- [DESCRIPTION OF THE TASK]:
Gather up every line from the entries below that uses the word "this".
───── DATA SUPPLIED
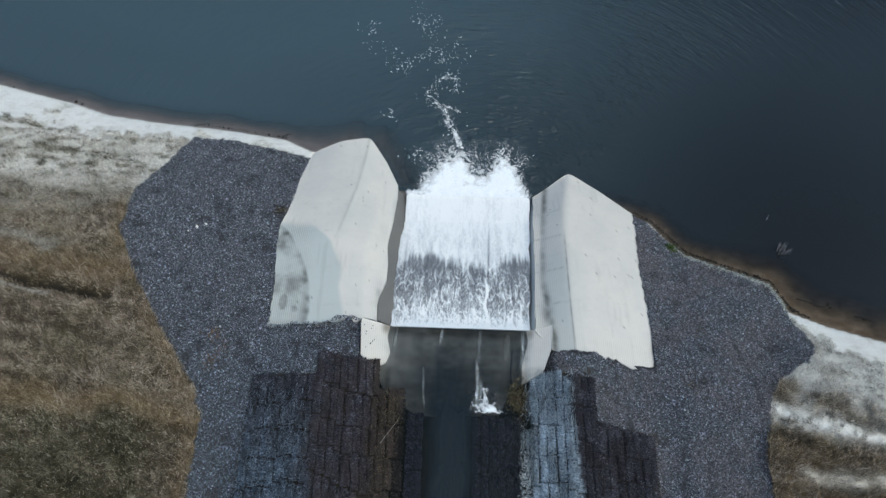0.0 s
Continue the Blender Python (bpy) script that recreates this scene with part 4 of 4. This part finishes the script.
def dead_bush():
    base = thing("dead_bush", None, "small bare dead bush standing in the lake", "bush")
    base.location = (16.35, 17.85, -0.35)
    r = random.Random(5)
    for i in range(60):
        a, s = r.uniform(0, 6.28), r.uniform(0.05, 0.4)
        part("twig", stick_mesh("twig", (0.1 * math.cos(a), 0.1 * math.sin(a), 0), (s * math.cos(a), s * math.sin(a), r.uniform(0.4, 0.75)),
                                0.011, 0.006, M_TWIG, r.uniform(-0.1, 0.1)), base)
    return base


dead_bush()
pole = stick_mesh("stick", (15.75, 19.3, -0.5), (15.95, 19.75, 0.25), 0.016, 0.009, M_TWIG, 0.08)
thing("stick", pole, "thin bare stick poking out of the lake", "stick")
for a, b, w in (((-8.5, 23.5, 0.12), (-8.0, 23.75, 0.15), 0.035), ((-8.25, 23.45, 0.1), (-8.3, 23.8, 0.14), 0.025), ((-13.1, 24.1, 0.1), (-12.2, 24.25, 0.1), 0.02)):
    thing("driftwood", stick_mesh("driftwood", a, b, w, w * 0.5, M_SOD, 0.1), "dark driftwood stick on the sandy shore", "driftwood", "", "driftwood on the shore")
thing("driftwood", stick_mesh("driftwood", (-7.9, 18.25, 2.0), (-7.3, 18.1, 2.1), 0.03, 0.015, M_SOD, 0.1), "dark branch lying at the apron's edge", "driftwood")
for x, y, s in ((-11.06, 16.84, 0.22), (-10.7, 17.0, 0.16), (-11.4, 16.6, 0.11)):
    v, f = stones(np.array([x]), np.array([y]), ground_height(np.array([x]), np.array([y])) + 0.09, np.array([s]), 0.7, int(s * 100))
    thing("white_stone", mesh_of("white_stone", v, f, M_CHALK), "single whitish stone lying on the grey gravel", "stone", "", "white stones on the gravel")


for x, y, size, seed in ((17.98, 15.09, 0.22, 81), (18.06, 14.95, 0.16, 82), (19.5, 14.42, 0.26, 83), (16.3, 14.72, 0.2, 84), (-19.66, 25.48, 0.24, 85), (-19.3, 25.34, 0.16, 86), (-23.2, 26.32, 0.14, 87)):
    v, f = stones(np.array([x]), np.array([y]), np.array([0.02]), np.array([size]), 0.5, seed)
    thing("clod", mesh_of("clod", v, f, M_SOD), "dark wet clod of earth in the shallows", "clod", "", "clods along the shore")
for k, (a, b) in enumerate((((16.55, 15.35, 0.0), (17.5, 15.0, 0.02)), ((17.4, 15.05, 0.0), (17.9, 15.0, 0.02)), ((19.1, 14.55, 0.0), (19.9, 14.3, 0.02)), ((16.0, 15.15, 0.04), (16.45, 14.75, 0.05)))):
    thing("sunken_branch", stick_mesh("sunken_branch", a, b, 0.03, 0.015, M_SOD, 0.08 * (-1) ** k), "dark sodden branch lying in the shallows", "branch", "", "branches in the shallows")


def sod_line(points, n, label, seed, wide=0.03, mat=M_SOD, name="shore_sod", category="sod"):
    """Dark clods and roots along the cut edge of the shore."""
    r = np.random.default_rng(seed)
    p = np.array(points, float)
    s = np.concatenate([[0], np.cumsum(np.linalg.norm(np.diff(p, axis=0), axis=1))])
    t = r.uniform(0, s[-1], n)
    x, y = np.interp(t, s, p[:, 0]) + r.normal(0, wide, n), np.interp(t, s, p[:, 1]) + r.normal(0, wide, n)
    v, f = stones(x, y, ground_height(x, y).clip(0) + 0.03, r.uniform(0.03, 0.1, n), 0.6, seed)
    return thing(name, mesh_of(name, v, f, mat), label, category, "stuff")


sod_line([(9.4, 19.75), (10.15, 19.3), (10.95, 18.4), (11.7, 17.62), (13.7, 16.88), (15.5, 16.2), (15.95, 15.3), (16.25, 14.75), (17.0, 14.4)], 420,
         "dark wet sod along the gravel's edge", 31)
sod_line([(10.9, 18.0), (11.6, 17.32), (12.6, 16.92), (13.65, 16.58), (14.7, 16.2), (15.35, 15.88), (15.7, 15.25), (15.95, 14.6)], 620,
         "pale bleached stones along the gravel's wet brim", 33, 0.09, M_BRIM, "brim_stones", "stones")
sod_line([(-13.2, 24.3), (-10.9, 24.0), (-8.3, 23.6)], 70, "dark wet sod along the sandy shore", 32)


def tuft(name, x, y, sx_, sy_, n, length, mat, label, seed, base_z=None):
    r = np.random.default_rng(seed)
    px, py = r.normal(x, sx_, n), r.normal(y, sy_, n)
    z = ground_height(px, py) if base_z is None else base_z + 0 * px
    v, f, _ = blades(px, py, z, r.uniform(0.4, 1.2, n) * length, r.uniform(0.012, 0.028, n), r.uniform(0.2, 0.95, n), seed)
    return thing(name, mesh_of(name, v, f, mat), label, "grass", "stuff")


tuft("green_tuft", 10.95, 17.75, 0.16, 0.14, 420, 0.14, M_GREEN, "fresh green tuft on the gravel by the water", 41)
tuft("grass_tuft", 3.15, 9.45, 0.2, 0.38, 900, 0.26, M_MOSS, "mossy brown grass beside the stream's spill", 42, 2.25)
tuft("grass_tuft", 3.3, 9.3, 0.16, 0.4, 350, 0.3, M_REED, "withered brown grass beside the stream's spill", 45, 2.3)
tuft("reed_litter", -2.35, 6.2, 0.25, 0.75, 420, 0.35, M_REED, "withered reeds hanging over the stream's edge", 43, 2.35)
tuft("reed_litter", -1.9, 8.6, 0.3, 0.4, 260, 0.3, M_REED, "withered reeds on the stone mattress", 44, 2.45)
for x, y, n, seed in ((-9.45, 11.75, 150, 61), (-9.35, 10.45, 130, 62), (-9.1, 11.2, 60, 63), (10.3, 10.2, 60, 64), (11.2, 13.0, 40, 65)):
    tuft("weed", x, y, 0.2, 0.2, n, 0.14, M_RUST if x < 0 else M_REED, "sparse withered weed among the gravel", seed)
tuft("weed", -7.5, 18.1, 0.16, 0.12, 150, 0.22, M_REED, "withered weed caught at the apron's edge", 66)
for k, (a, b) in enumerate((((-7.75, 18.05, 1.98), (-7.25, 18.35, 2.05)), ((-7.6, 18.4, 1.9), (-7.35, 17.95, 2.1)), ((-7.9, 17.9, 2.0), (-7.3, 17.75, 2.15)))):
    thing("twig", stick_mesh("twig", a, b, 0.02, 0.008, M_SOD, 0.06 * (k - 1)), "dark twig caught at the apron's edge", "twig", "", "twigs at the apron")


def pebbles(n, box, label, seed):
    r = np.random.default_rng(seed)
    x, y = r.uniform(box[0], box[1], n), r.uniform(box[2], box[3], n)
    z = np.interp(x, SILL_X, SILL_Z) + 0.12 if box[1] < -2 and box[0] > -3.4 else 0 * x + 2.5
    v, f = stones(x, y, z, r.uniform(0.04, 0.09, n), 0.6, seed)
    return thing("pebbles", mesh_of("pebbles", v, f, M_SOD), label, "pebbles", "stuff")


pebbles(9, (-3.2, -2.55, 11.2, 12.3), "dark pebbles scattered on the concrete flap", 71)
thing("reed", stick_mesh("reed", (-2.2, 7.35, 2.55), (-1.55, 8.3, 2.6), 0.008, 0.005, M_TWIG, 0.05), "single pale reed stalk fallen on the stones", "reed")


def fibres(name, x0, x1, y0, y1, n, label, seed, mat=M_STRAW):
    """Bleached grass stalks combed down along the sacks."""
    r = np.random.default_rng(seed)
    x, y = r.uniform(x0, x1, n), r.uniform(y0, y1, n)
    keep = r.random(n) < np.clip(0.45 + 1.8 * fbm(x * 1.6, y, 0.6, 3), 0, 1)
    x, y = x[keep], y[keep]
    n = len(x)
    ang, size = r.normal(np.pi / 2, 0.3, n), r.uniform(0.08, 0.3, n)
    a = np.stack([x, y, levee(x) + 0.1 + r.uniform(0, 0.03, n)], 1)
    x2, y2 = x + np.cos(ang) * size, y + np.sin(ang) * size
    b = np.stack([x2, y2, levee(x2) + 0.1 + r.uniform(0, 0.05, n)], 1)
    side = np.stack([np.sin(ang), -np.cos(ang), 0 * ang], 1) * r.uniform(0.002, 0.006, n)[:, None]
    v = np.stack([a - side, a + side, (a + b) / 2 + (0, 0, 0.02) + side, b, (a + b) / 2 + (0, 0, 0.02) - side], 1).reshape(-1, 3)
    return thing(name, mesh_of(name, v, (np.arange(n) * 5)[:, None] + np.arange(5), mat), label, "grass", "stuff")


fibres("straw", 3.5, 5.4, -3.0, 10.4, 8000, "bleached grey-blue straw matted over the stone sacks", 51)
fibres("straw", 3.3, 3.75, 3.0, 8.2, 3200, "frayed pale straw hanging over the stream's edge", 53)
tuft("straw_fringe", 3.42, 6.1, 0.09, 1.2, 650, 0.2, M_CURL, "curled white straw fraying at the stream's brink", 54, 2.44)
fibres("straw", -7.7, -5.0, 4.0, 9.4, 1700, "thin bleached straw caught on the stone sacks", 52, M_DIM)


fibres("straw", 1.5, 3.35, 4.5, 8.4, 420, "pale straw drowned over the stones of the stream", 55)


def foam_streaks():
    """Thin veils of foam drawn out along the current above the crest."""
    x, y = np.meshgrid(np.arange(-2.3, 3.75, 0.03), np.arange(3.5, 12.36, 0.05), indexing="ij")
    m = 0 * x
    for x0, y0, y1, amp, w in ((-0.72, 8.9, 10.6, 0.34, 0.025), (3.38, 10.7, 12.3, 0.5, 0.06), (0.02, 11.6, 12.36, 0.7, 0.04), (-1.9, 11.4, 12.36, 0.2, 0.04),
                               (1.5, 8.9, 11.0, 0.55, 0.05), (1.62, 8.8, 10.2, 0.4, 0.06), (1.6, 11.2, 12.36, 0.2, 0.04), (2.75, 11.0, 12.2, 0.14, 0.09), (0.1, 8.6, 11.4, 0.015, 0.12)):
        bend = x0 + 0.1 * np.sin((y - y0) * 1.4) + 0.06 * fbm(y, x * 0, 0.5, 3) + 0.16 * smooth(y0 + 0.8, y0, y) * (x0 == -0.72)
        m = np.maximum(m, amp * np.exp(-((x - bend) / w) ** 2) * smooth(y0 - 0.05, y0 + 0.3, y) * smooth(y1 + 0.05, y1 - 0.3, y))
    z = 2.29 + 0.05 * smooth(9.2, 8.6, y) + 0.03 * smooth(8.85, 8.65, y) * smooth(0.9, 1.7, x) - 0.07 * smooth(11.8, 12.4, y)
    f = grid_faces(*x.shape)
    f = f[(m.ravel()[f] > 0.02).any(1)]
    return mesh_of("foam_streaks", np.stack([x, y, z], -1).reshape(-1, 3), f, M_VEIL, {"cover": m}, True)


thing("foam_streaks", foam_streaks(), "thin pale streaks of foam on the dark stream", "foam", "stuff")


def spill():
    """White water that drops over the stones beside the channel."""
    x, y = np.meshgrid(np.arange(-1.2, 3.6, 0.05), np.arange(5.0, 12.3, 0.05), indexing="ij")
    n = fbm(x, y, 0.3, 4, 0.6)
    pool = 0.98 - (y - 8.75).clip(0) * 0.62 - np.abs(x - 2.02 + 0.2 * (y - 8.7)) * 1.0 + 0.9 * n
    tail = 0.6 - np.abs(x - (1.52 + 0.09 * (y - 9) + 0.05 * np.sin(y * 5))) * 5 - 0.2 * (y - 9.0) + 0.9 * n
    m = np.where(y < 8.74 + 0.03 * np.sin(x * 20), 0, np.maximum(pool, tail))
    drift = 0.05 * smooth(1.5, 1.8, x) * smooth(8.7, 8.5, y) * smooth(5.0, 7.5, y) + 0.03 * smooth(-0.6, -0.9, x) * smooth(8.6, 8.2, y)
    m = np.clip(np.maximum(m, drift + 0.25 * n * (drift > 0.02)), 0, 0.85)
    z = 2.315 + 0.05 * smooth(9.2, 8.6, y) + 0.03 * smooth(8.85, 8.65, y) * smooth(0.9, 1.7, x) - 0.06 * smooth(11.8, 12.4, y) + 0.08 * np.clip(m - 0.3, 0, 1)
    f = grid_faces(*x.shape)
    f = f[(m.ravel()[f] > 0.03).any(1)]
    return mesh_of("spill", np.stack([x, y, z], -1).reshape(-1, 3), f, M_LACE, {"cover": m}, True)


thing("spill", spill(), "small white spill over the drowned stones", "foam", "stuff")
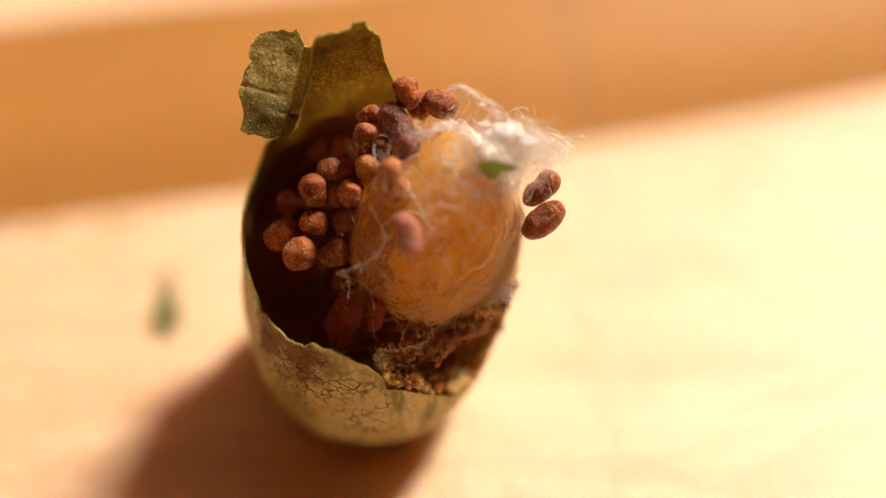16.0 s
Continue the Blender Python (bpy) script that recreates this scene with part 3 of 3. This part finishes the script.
──────────
- [SOLUTION]:
Continue the Blender Python (bpy) script that recreates this scene with part 4 of 4. This part finishes the script.
Continue the Blender Python (bpy) script that recreates this scene with part 3 of 3. This part finishes the script.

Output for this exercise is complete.